Exercise instructions:
Pictures stay out of this copy, which runs from the first line of the material through the line containing "a thing with".
^^^^^^^^
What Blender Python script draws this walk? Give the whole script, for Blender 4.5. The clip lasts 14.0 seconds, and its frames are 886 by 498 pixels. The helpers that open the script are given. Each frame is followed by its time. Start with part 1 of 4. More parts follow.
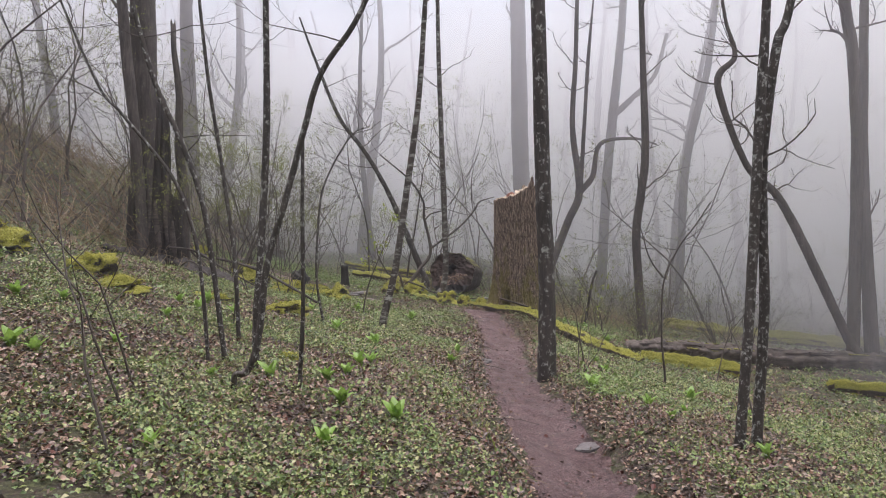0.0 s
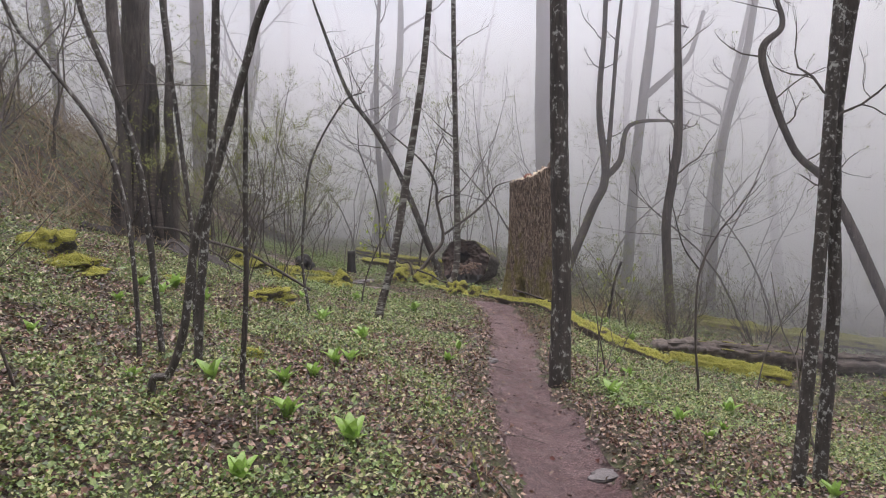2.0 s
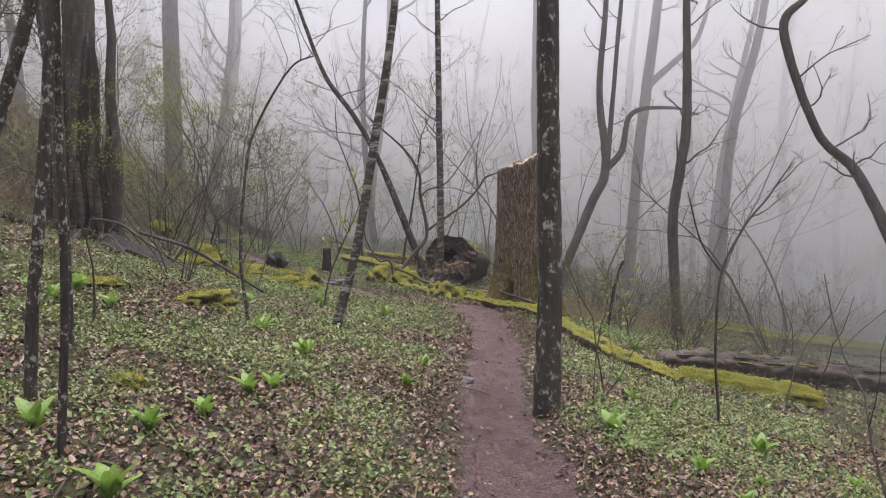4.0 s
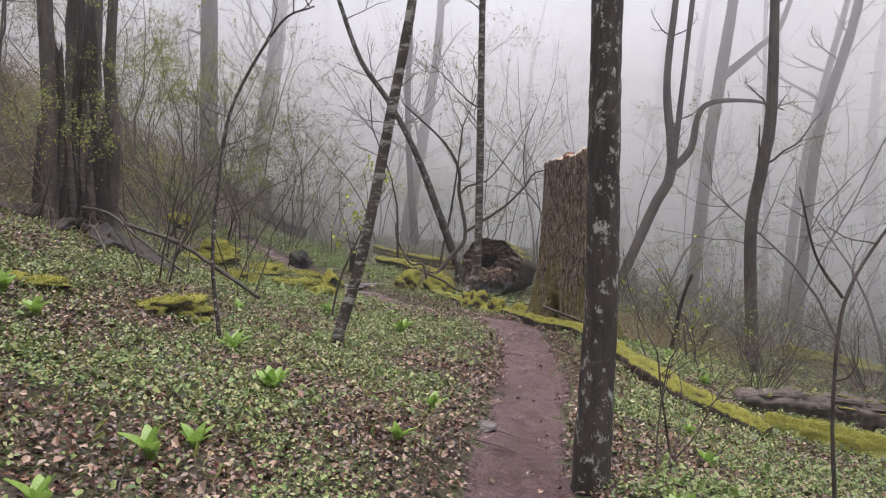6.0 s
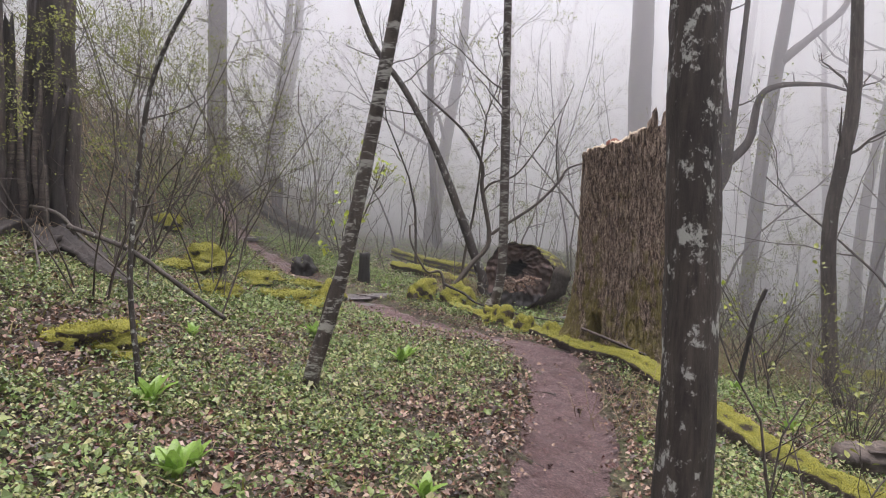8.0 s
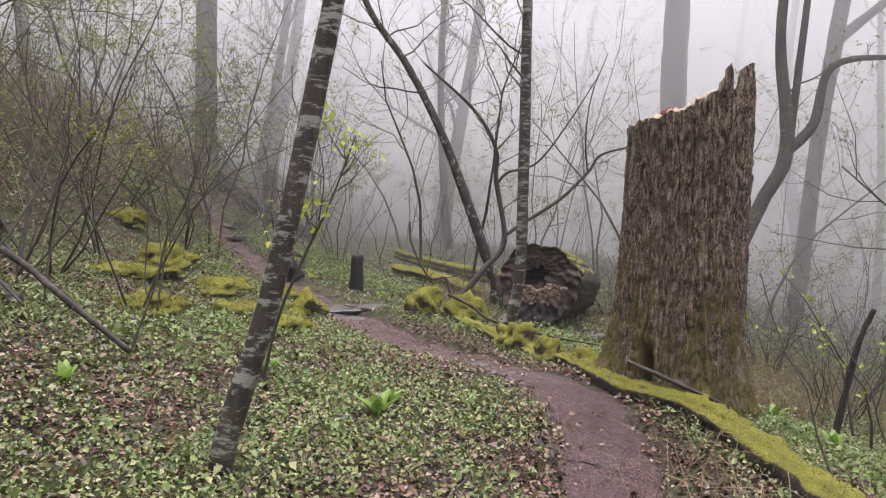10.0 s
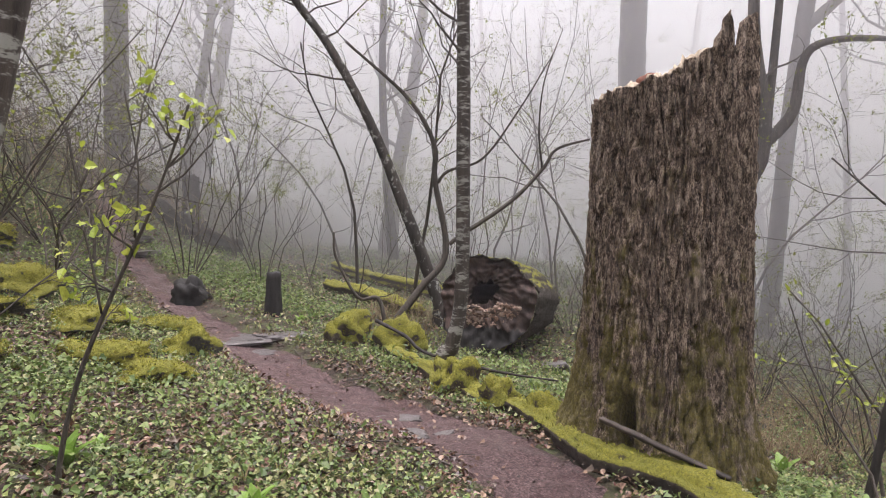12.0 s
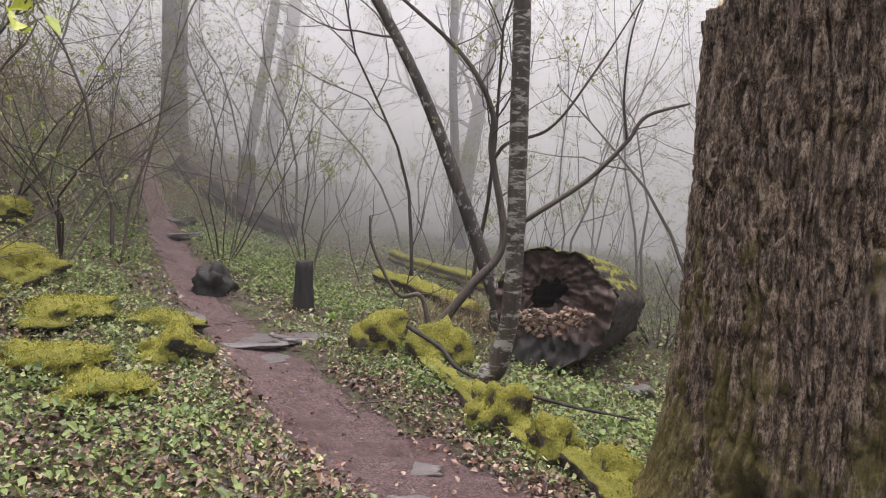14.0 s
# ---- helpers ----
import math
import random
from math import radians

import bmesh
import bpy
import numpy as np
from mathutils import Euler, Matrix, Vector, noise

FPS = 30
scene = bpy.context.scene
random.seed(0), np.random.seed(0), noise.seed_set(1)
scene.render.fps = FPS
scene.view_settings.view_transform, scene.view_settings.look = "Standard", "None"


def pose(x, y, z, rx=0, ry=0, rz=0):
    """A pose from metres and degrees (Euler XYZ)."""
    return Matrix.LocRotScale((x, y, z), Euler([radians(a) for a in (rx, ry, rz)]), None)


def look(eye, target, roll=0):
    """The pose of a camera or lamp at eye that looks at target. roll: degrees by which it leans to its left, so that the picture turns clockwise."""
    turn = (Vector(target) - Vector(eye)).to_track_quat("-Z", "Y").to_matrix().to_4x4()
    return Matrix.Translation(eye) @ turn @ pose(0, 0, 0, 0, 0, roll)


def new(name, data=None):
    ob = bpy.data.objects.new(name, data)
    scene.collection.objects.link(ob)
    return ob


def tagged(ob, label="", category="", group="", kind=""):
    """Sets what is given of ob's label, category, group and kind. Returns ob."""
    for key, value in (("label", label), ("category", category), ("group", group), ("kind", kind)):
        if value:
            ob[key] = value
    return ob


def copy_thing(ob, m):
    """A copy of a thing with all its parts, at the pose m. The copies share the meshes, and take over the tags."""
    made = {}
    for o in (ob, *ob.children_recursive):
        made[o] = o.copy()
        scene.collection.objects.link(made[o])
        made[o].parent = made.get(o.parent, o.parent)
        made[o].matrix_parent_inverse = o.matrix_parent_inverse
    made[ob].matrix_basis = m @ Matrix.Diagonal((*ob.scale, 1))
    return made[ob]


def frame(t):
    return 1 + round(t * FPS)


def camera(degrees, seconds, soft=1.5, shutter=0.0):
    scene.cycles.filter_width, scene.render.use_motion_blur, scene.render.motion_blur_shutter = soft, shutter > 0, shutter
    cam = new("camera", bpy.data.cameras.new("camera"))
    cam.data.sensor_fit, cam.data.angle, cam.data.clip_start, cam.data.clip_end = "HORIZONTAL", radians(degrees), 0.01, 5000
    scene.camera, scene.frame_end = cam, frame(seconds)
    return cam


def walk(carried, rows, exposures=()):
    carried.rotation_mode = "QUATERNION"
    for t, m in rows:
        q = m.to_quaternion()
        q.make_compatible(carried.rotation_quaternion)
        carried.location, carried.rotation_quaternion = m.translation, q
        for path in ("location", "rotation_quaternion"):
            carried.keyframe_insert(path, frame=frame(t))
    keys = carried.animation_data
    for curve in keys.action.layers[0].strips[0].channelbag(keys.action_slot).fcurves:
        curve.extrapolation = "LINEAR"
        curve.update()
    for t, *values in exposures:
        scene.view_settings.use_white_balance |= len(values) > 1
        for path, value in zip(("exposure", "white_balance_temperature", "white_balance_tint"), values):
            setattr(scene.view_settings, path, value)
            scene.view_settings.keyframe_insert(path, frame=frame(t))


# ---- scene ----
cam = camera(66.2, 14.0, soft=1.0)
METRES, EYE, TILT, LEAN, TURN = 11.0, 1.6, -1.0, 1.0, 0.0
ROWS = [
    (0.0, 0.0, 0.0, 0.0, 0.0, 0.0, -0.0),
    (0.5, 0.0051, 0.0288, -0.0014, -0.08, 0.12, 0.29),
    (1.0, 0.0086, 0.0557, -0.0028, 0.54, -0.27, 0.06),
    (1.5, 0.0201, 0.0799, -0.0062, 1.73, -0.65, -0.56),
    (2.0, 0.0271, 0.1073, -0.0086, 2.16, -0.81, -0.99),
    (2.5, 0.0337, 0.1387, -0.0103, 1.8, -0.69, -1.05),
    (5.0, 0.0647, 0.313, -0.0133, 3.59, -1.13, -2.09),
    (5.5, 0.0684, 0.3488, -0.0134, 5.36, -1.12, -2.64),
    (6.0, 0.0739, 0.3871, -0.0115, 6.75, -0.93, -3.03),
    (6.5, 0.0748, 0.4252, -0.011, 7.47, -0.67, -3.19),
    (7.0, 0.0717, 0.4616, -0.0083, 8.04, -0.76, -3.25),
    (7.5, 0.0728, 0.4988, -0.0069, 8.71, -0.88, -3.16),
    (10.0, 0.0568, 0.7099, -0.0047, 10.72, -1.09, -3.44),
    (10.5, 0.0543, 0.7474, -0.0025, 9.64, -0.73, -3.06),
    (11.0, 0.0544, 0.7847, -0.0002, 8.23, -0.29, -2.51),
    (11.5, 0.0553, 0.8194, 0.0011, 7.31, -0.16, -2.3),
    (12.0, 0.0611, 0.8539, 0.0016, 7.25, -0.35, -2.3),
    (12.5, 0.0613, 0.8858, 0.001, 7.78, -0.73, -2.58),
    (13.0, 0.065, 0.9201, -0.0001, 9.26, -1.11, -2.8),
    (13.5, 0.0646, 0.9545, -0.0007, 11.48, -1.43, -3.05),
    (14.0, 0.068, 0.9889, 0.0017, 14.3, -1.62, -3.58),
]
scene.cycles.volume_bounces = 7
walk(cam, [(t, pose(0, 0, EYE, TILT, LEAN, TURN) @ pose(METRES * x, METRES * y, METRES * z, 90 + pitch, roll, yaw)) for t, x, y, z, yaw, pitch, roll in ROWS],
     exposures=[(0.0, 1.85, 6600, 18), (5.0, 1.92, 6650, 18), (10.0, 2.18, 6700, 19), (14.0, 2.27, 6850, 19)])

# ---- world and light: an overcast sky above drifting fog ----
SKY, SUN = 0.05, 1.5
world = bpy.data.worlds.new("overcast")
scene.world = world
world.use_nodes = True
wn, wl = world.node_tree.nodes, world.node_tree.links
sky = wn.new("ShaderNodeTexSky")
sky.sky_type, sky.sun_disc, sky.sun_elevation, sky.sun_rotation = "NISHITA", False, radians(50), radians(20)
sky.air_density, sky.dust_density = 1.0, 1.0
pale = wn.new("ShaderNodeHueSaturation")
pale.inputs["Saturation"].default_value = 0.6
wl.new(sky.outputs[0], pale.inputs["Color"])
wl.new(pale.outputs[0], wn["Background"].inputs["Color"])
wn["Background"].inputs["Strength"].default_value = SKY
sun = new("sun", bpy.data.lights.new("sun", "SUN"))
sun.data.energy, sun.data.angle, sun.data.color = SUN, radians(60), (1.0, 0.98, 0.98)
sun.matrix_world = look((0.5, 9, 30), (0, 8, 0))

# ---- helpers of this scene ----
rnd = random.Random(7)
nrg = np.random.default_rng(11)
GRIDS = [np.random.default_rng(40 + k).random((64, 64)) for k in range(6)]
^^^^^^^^
Task result:
What Blender Python script draws this walk? Give the whole script, for Blender 4.5. The clip lasts 14.0 seconds, and its frames are 886 by 498 pixels. The helpers that open the script are given. Each frame is followed by its time. Start with part 1 of 4. More parts follow.
0.0 s
2.0 s
4.0 s
6.0 s
8.0 s
10.0 s
12.0 s
14.0 s
# ---- helpers ----
import math
import random
from math import radians

import bmesh
import bpy
import numpy as np
from mathutils import Euler, Matrix, Vector, noise

FPS = 30
scene = bpy.context.scene
random.seed(0), np.random.seed(0), noise.seed_set(1)
scene.render.fps = FPS
scene.view_settings.view_transform, scene.view_settings.look = "Standard", "None"


def pose(x, y, z, rx=0, ry=0, rz=0):
    """A pose from metres and degrees (Euler XYZ)."""
    return Matrix.LocRotScale((x, y, z), Euler([radians(a) for a in (rx, ry, rz)]), None)


def look(eye, target, roll=0):
    """The pose of a camera or lamp at eye that looks at target. roll: degrees by which it leans to its left, so that the picture turns clockwise."""
    turn = (Vector(target) - Vector(eye)).to_track_quat("-Z", "Y").to_matrix().to_4x4()
    return Matrix.Translation(eye) @ turn @ pose(0, 0, 0, 0, 0, roll)


def new(name, data=None):
    ob = bpy.data.objects.new(name, data)
    scene.collection.objects.link(ob)
    return ob


def tagged(ob, label="", category="", group="", kind=""):
    """Sets what is given of ob's label, category, group and kind. Returns ob."""
    for key, value in (("label", label), ("category", category), ("group", group), ("kind", kind)):
        if value:
            ob[key] = value
    return ob


def copy_thing(ob, m):
    """A copy of a thing with all its parts, at the pose m. The copies share the meshes, and take over the tags."""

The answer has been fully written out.